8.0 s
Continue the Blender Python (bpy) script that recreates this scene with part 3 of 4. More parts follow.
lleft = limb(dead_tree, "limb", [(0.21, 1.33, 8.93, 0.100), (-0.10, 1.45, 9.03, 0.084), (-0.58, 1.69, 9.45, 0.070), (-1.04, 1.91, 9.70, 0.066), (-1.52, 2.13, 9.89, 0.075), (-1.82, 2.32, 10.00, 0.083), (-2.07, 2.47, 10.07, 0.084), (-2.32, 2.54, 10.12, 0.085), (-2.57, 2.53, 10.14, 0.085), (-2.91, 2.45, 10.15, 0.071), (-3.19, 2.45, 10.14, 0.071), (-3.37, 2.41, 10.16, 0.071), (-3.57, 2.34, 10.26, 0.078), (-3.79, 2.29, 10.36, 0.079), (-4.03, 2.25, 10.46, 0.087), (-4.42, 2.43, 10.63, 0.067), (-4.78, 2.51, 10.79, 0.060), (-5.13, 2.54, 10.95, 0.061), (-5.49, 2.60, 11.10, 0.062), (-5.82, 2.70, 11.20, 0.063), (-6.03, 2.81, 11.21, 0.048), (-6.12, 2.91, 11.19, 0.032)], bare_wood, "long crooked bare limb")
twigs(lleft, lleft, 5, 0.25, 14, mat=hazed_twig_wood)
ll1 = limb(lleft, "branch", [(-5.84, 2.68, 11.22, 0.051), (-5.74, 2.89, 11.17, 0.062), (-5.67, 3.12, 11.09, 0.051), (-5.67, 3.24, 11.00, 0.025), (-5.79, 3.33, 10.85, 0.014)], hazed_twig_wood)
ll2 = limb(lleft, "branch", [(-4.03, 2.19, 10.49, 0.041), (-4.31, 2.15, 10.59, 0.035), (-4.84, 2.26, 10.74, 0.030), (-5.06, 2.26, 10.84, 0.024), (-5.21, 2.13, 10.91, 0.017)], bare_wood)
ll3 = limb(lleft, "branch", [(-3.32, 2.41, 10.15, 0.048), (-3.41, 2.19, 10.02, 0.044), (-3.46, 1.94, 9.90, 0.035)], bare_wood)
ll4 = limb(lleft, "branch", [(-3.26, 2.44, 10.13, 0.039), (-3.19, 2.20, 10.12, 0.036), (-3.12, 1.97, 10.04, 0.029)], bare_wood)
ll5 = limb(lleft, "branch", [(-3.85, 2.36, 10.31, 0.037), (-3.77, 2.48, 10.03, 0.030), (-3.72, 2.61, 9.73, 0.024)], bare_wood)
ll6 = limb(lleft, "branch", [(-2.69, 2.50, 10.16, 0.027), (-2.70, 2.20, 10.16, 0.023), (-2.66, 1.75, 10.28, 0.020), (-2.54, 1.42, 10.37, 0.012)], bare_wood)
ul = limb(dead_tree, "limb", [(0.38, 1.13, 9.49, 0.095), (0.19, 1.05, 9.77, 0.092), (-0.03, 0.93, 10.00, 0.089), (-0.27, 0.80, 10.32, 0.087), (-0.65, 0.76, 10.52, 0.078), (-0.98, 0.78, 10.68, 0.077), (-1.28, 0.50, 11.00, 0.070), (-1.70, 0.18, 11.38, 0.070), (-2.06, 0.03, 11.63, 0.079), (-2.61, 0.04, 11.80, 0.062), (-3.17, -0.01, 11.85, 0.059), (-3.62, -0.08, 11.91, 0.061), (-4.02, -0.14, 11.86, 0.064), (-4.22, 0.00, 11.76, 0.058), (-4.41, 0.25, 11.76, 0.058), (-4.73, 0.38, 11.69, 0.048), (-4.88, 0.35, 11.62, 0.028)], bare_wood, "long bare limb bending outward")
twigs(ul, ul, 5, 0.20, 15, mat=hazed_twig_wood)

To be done
Hand back the material above in full, exactly as written.

Finished exercise
8.0 s
Continue the Blender Python (bpy) script that recreates this scene with part 3 of 4. More parts follow.
lleft = limb(dead_tree, "limb", [(0.21, 1.33, 8.93, 0.100), (-0.10, 1.45, 9.03, 0.084), (-0.58, 1.69, 9.45, 0.070), (-1.04, 1.91, 9.70, 0.066), (-1.52, 2.13, 9.89, 0.075), (-1.82, 2.32, 10.00, 0.083), (-2.07, 2.47, 10.07, 0.084), (-2.32, 2.54, 10.12, 0.085), (-2.57, 2.53, 10.14, 0.085), (-2.91, 2.45, 10.15, 0.071), (-3.19, 2.45, 10.14, 0.071), (-3.37, 2.41, 10.16, 0.071), (-3.57, 2.34, 10.26, 0.078), (-3.79, 2.29, 10.36, 0.079), (-4.03, 2.25, 10.46, 0.087), (-4.42, 2.43, 10.63, 0.067), (-4.78, 2.51, 10.79, 0.060), (-5.13, 2.54, 10.95, 0.061), (-5.49, 2.60, 11.10, 0.062), (-5.82, 2.70, 11.20, 0.063), (-6.03, 2.81, 11.21, 0.048), (-6.12, 2.91, 11.19, 0.032)], bare_wood, "long crooked bare limb")
twigs(lleft, lleft, 5, 0.25, 14, mat=hazed_twig_wood)
ll1 = limb(lleft, "branch", [(-5.84, 2.68, 11.22, 0.051), (-5.74, 2.89, 11.17, 0.062), (-5.67, 3.12, 11.09, 0.051), (-5.67, 3.24, 11.00, 0.025), (-5.79, 3.33, 10.85, 0.014)], hazed_twig_wood)
ll2 = limb(lleft, "branch", [(-4.03, 2.19, 10.49, 0.041), (-4.31, 2.15, 10.59, 0.035), (-4.84, 2.26, 10.74, 0.030), (-5.06, 2.26, 10.84, 0.024), (-5.21, 2.13, 10.91, 0.017)], bare_wood)
ll3 = limb(lleft, "branch", [(-3.32, 2.41, 10.15, 0.048), (-3.41, 2.19, 10.02, 0.044), (-3.46, 1.94, 9.90, 0.035)], bare_wood)
ll4 = limb(lleft, "branch", [(-3.26, 2.44, 10.13, 0.039), (-3.19, 2.20, 10.12, 0.036), (-3.12, 1.97, 10.04, 0.029)], bare_wood)
ll5 = limb(lleft, "branch", [(-3.85, 2.36, 10.31, 0.037), (-3.77, 2.48, 10.03, 0.030), (-3.72, 2.61, 9.73, 0.024)], bare_wood)
ll6 = limb(lleft, "branch", [(-2.69, 2.50, 10.16, 0.027), (-2.70, 2.20, 10.16, 0.023), (-2.66, 1.75, 10.28, 0.020), (-2.54, 1.42, 10.37, 0.012)], bare_wood)
ul = limb(dead_tree, "limb", [(0.38, 1.13, 9.49, 0.095), (0.19, 1.05, 9.77, 0.092), (-0.03, 0.93, 10.00, 0.089), (-0.27, 0.80, 10.32, 0.087), (-0.65, 0.76, 10.52, 0.078), (-0.98, 0.78, 10.68, 0.077), (-1.28, 0.50, 11.00, 0.070), (-1.70, 0.18, 11.38, 0.070), (-2.06, 0.03, 11.63, 0.079), (-2.61, 0.04, 11.80, 0.062), (-3.17, -0.01, 11.85, 0.059), (-3.62, -0.08, 11.91, 0.061), (-4.02, -0.14, 11.86, 0.064), (-4.22, 0.00, 11.76, 0.058), (-4.41, 0.25, 11.76, 0.058), (-4.73, 0.38, 11.69, 0.048), (-4.88, 0.35, 11.62, 0.028)], bare_wood, "long bare limb bending outward")
twigs(ul, ul, 5, 0.20, 15, mat=hazed_twig_wood)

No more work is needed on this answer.